Nikki Patrick is a mother of 4 living in the suburbs of Chicago. Nikki became involved in the world of rare and undiagnosed disease when her youngest daughter, Felicity, was born in 2019. During her 21 months of life, Felicity fought a disease that was never diagnosed and progressively took away her abilities until it took her life in late 2020. Nikki has turned her pain into passion and is very dedicated to coming alongside families in their undiagnosed and rare disease journeys. Nikki holds out hope that one day they will receive and answer for Felicity's challenges and that it will help another family avoid some of the pain and heartbreak that comes with not knowing what is slowly destroying your beautiful child. Nikki works in a therapeutic high school, enjoys watching her kids play sports and her oldest daughter play the tuba, and laughing at the antics of their cat, Poppy.


Casey Robertson | she/her

Casey Robertson, E.Ds., lives in Mississippi with her husband and daughter Kylie. Kylie, currently undiagnosed, is now 17, and has been a part of the UDN since August of 2022. Our undiagnosed odyssey has led us all over the United States to seek the best of care. We have been on the journey for a diagnosis since she was about 3 years old. Casey works in the field of blindness through the Professional Development Research Institute on Blindness at Louisiana Tech University. Casey loves everything about advocacy, gaining services for students that are not being educated adequately, and helping families in need. Casey is currently the newsletter editor and loves working with UDN sits and families to capture stories to help other participants. Outside of the full-time job of being a mother, managing health care for her daughter, and her work at the university and advocacy. Casey loves to kayak, read, and ride her bike.


Jessica Swanson | she/her

Jessica Swanson is the founder and CEO of Summit Health Services Inc., an organization specializing in Applied Behavior Analysis (ABA) with 16 locations across the U.S. As a Board Certified Behavior Analyst (BCBA), Qualified Behavior Analyst (QBA), Licensed Behavior Analyst (LBA), and Certified Autism Specialist (CAS), she also serves on the board of directors for the QABA (Qualified Applied Behavior Analysis). Additionally, Jessica heads Redpoint Consulting Inc., which oversees the management of small start-up companies, and she advises Pathfinder Health. Beyond her professional pursuits in behavior analysis, Jessica is co-chair of the UDNF PEER (Undiagnosed Disease Network Foundation Participant Engagement and Empowerment Resource), where she advocates for individuals with rare diseases. Jessica is married to an active duty officer and is a mother to two children. She lives in Huntsville, Alabama.

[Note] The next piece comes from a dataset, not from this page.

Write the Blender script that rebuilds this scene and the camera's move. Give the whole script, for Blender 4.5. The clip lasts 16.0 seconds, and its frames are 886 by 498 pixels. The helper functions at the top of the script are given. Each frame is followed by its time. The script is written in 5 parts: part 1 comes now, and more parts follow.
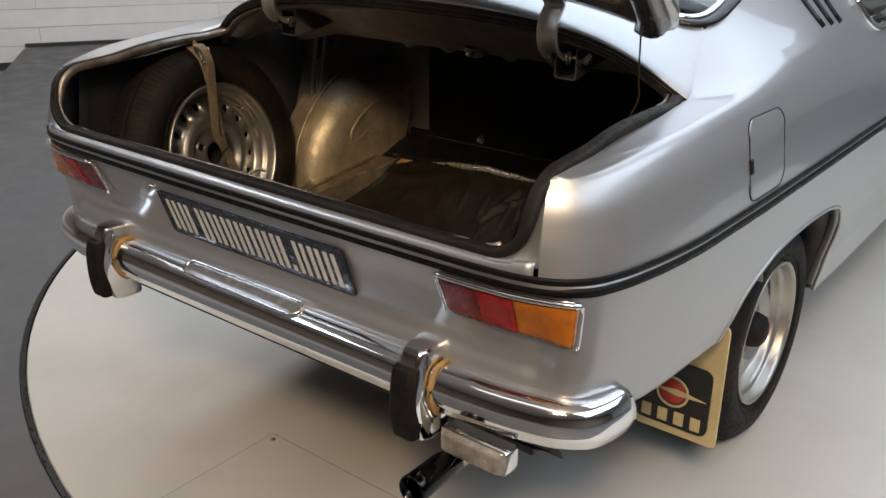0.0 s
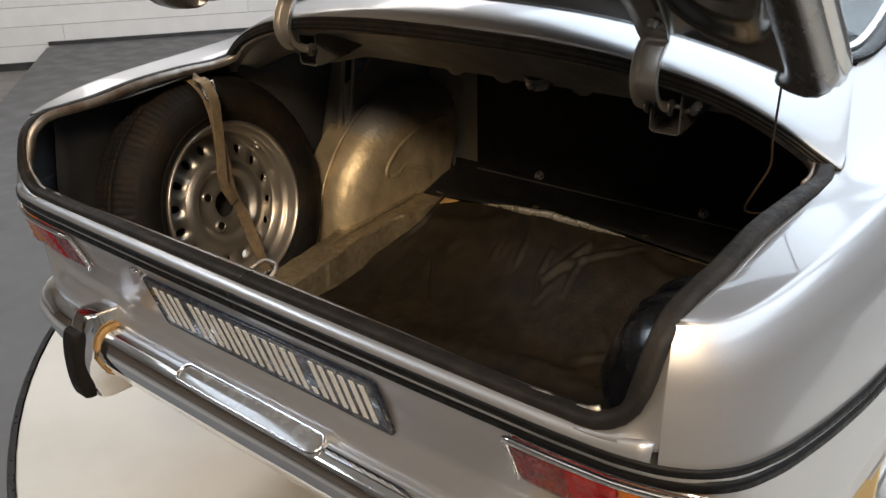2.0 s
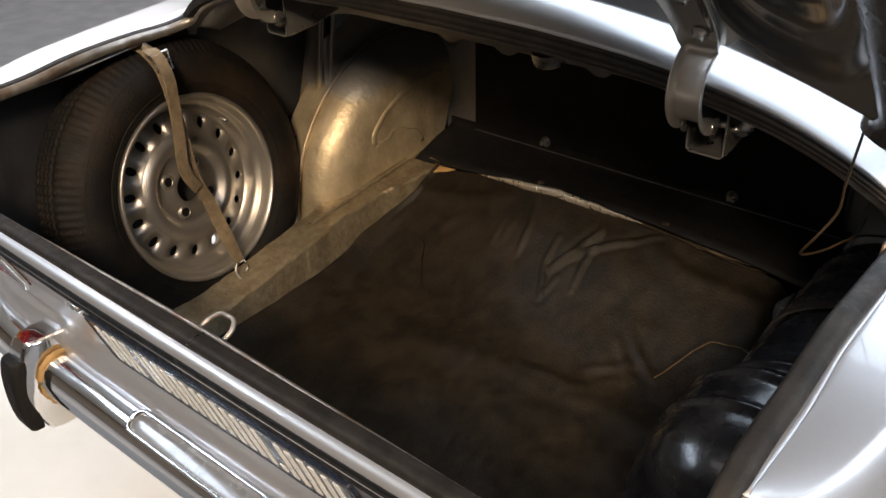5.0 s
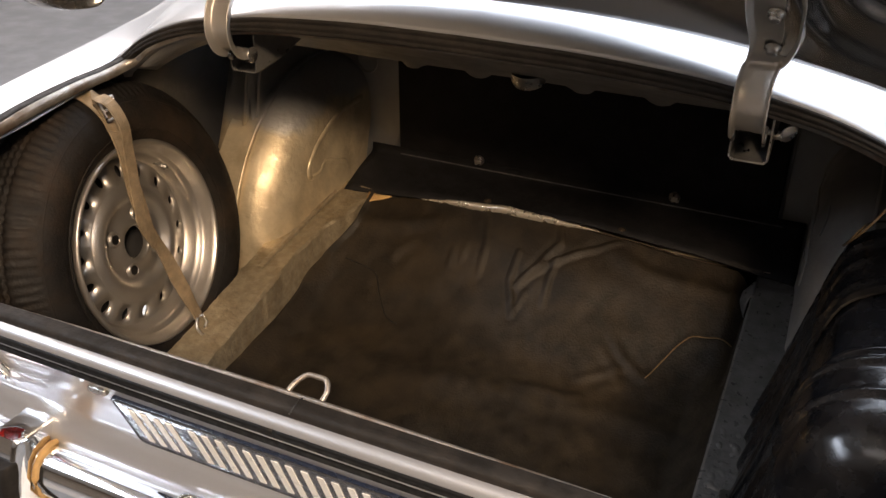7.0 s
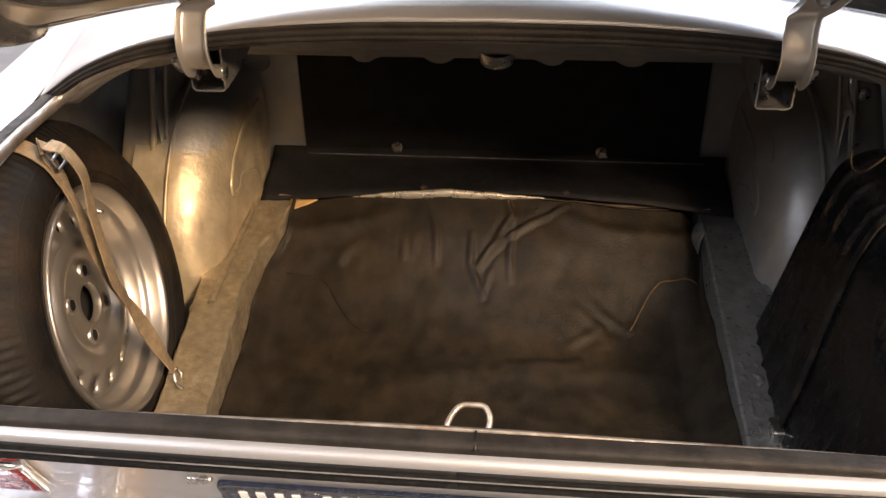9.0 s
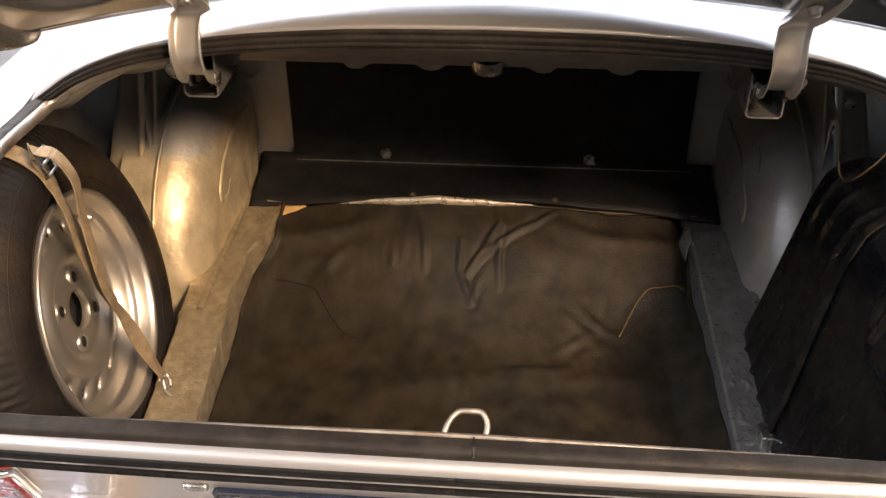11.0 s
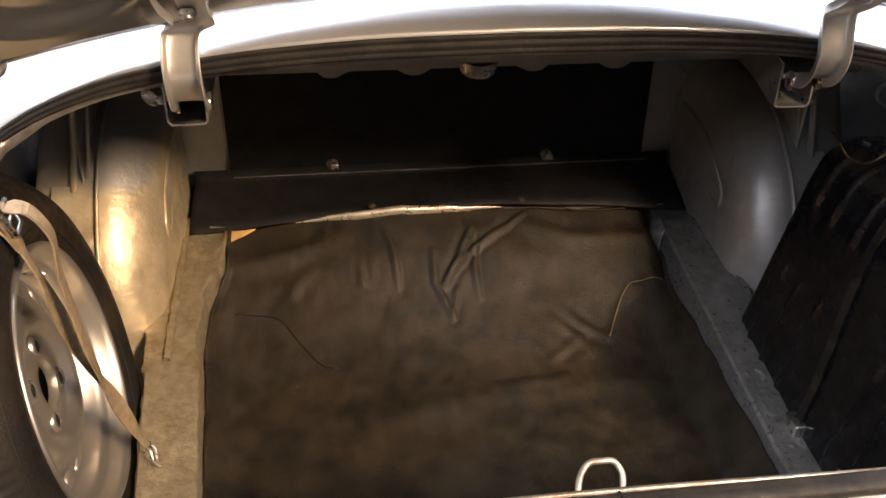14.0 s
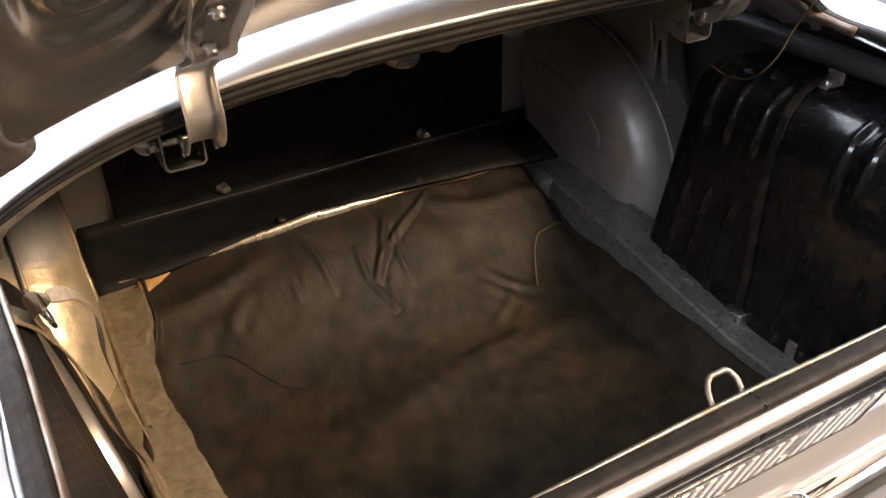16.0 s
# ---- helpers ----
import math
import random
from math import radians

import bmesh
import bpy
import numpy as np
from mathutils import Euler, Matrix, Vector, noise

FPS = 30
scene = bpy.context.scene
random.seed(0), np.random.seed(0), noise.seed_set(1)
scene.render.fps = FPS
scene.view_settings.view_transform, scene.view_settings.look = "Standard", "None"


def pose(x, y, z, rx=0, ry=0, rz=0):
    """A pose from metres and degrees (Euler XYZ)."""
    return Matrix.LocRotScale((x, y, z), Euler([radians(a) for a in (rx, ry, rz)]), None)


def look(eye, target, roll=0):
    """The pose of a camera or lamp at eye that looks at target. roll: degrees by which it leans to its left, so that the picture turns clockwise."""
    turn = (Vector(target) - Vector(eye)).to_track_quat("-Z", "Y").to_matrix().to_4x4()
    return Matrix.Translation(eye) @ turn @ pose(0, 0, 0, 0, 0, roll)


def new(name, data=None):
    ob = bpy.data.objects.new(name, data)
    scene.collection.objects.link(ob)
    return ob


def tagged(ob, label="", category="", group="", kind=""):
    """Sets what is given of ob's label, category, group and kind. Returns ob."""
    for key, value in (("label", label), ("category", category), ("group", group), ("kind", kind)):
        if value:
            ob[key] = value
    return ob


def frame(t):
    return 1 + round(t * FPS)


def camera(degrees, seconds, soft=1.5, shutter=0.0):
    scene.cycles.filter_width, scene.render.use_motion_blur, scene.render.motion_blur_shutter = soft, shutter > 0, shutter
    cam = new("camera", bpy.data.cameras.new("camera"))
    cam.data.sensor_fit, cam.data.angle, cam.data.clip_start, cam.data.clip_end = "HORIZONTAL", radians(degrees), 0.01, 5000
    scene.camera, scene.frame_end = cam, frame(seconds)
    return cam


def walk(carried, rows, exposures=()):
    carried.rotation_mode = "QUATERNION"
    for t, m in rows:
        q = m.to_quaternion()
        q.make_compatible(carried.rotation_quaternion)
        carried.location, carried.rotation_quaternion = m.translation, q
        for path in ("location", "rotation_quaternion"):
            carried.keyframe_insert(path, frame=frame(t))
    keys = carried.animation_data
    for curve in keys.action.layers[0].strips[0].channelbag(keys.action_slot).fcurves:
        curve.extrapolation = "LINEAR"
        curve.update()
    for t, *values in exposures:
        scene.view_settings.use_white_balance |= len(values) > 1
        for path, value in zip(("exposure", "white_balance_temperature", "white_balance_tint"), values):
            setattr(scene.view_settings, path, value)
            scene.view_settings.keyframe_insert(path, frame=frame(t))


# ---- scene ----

Stephanie Tomlinson | she/her

Stephanie Tomlinson is the Co-Chair of the UDNF PEER. She is an accomplished healthcare policy strategist experienced in legislative and regulatory advocacy at the state and federal levels. With a robust background in Patient and Family Support Coordination, Stephanie has also been instrumental in developing a global resource to aid patients diagnosed with Mitochondrial Disease in finding necessary resources. For three seasons, Stephanie hosted the Energy in Action Podcast, where she engaged with industry leaders on cutting-edge research findings and families navigating the challenges of being undiagnosed. Her passion for healthcare advocacy was ignited over 20 years ago when her son faced an undiagnosed rare genetic condition, revealing the complexities and challenges of obtaining quality medical care, education, and maintaining family balance. Stephanie's dedication to improving the healthcare landscape inspires her work and advocacy.